Contrary to what the Maine Warden Service and the media are leading you to believe, the case of missing Appalachian Trail hiker Geraldine Largay is far from closed. The discovery last week of skeletal remains believed to be Largay raises more questions about her fate than it answers.
Largay, a 66-year-old retired nurse from Tennessee, vanished on July 22, 2013, along a section of the trail between Saddleback and Sugarloaf. She was nearly three months, and 1,000 miles, into a journey that began in Harper’s Ferry, West Virginia, and was supposed to end at Mount Katahdin. Instead, it apparently ended in a remote patch of old-growth forest, thick with trees and brush, more than 3,000 feet off the A.T. and a substantial distance from the nearest discernible path through the woods.
The wardens leading the investigation say they do not think Largay was a victim of “foul play.” Though an official determination of her cause of death will not be made until the state medical examiner’s office completes its report, the authorities seem to think Largay died as a result of getting lost.
“Everybody thought there was criminal play around this,” Lt. Kevin Adam of the Warden Service said during a press conference last Friday. “We just never saw any of that. It’s just somewhere along the line she got off the trail and ended up in that spot. … I don’t know how she got there. I don’t know why she’s there.”
Reporters dutifully echoed this paper-thin theory, and there was much talk of “relief” and “closure.” The discovery of the remains “[brings] a somber close to a baffling case,” wrote Boston Globe correspondent Kathryn Miles in an Oct. 16 story headlined, “Foul play not suspected in death of hiker in Maine.”
With all due respect to my fellow scribes and the hard-working wardens, I say this case has only gotten more baffling and suspicious.
Largay was a very experienced hiker who meticulously planned and mapped every step of her route. In an earlier Globe story, she was described by a trainer as “smart, competent and realistic — the kind of person to keep her head on straight, no matter the circumstances.” Her hiking partner for much of the journey, Jane Lee, described the section of the A.T. from which Largay disappeared as “like a superhighway …. [I]t’s really, really well marked. There’s no way she got turned around,” Lee told the Globe.
To reach the rugged and remote spot where the remains were found, Largay would have to leave the clearly marked trail in broad daylight and bushwhack through thick undergrowth, toward no discernible destination, for half a mile or more.
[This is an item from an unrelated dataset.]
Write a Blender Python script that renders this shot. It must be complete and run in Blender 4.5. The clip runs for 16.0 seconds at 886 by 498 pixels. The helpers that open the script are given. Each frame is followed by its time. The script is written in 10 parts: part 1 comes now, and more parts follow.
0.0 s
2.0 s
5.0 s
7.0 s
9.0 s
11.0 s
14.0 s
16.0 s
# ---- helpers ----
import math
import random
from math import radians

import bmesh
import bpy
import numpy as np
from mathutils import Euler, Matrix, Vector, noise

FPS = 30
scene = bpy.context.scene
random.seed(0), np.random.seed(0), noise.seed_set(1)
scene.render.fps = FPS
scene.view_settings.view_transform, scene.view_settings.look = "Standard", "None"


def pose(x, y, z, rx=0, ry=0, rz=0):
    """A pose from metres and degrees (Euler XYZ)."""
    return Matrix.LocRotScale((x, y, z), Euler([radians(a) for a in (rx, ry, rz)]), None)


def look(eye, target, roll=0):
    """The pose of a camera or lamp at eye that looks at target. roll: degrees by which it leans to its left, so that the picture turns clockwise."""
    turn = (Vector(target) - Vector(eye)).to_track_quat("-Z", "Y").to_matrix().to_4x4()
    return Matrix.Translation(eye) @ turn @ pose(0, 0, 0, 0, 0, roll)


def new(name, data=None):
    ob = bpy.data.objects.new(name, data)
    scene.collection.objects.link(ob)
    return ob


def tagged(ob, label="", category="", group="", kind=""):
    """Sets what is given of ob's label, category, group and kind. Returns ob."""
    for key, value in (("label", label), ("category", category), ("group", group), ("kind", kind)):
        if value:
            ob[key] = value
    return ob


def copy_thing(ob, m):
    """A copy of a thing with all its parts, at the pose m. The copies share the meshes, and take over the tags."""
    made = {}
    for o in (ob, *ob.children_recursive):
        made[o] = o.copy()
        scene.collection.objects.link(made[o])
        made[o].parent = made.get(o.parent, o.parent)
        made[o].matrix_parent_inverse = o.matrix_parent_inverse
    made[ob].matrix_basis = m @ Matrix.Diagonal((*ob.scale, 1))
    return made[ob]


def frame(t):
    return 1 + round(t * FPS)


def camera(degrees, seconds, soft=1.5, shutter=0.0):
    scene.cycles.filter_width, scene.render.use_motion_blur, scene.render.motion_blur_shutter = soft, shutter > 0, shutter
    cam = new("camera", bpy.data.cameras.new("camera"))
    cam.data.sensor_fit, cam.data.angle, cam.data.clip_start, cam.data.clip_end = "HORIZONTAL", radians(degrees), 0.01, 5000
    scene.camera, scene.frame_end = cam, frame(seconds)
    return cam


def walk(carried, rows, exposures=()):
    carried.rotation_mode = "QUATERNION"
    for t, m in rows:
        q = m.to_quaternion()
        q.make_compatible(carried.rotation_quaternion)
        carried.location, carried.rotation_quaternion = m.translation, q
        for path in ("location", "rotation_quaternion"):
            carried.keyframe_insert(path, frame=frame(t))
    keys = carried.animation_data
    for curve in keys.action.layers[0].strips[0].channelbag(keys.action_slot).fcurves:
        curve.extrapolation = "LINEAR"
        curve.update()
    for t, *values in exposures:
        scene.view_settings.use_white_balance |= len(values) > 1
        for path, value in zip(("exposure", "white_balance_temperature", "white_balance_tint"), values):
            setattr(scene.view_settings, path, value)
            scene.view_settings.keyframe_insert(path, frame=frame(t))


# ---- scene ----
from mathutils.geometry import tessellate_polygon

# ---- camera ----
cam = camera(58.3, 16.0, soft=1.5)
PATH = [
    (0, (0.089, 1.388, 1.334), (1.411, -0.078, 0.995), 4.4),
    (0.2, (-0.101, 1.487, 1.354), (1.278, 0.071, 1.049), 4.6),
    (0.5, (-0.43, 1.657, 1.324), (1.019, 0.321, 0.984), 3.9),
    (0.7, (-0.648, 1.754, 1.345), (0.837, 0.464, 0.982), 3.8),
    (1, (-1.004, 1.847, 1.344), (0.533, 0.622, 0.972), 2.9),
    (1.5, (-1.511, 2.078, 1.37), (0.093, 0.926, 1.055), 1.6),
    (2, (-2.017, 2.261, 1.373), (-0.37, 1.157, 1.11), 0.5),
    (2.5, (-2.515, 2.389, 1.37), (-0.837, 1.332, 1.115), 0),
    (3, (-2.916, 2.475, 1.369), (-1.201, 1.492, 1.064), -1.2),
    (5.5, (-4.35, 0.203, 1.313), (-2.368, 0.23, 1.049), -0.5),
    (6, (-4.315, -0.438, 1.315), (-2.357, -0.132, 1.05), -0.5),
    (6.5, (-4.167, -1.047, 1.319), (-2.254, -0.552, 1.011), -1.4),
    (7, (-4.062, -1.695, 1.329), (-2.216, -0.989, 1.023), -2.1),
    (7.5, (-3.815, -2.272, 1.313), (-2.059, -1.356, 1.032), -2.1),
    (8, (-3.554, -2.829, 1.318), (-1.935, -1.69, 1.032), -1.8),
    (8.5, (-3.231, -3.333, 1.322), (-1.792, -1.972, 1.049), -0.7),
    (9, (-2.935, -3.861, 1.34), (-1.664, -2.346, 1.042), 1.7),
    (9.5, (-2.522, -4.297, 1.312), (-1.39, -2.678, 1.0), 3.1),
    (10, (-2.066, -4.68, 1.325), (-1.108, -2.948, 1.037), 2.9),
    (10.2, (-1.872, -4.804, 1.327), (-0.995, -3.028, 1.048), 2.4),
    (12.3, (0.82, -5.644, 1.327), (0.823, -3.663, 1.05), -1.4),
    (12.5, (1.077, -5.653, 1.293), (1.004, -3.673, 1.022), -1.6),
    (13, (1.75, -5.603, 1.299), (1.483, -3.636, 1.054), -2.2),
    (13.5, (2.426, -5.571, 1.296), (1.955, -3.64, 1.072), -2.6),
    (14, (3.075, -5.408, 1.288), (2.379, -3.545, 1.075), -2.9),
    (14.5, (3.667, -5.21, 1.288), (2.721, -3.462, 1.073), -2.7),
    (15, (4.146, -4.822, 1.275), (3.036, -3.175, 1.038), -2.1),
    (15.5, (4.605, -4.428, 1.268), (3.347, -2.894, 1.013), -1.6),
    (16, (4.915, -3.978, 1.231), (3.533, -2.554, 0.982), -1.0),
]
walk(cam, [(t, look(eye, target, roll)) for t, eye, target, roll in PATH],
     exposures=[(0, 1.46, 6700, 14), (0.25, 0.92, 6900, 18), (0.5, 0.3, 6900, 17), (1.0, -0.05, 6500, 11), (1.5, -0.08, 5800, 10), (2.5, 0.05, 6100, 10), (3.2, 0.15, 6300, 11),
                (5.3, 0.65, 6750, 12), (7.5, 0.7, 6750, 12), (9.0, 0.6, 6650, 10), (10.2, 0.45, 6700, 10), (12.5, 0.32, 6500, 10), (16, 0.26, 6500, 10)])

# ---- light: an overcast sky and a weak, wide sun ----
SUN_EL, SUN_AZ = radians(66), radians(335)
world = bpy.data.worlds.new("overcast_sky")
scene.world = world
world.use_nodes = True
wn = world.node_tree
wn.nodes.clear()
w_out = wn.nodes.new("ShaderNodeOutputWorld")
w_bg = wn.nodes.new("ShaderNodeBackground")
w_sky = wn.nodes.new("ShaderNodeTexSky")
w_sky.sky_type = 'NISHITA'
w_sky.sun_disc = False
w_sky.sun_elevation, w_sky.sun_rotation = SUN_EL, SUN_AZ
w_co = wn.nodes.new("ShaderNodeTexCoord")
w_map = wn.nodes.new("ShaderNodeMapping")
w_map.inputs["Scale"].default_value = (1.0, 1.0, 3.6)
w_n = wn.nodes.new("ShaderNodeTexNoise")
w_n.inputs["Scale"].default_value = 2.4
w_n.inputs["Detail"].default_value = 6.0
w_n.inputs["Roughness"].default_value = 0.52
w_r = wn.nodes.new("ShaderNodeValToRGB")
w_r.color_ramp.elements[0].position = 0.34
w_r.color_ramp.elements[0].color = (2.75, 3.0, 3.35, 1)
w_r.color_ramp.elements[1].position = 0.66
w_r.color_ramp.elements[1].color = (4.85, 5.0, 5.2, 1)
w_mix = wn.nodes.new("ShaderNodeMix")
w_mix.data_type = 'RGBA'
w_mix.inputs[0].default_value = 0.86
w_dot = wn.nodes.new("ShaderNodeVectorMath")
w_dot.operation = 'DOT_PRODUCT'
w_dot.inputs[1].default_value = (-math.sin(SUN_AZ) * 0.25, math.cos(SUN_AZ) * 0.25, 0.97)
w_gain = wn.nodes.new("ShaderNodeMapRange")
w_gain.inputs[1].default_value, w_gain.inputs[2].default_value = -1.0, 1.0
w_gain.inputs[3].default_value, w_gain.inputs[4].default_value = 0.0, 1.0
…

Then, presumably, after taking this irrational detour to nowhere, she stopped wandering and died of natural causes.
But, in fact, Largay was not “nowhere.” She was inside the borders of a secretive military facility the Navy has been using since the 1960s to conduct SERE (Survival, Evasion, Resistance and Escape) training. Enlisted personnel — and, more recently, private contractors and foreign troops — are taught wilderness survival skills in these woods, then hunted down and brought to a fake P.O.W. camp, where they are subjected to intense physical and psychological torture over the course of several days.
When Largay went missing, wardens (and, by extension, their parrots in the press) hardly bothered to even mention the existence of this huge military base that closely borders the A.T. exactly where Largay was last seen. Last July, The Bollard published a story by investigative reporter Hutch Brown (“M.I.A. on the A.T.”) that revealed the nefarious nature of this base and questioned why state authorities neglected to explore its potential connection to Largay’s disappearance.
Now that her remains appear to have been found inside the base’s borders, the authorities have no choice but to publicly acknowledge its existence, but wardens and reporters simply describe it as a “training facility,” as though troops there are subjected to vigorous calisthenics, rather than brutality and humiliation.
Google Earth reveals that the phony P.O.W. camp at the terminus of Mountain Road is much closer to the site of the remains than either of the two A.T. shelters along Largay’s route. The week she went missing, the Navy conducted a SERE training there uninterrupted by any search efforts.
At the press conference last week, I asked Lt. Adam if state investigators would now make an effort to interview the people who were at the naval facility when Largay apparently vanished there. Unless the medical examiner inspecting the skeletal remains finds evidence of foul play, “I don’t see that occurring,” he replied. “I don’t see a need to talk to them.”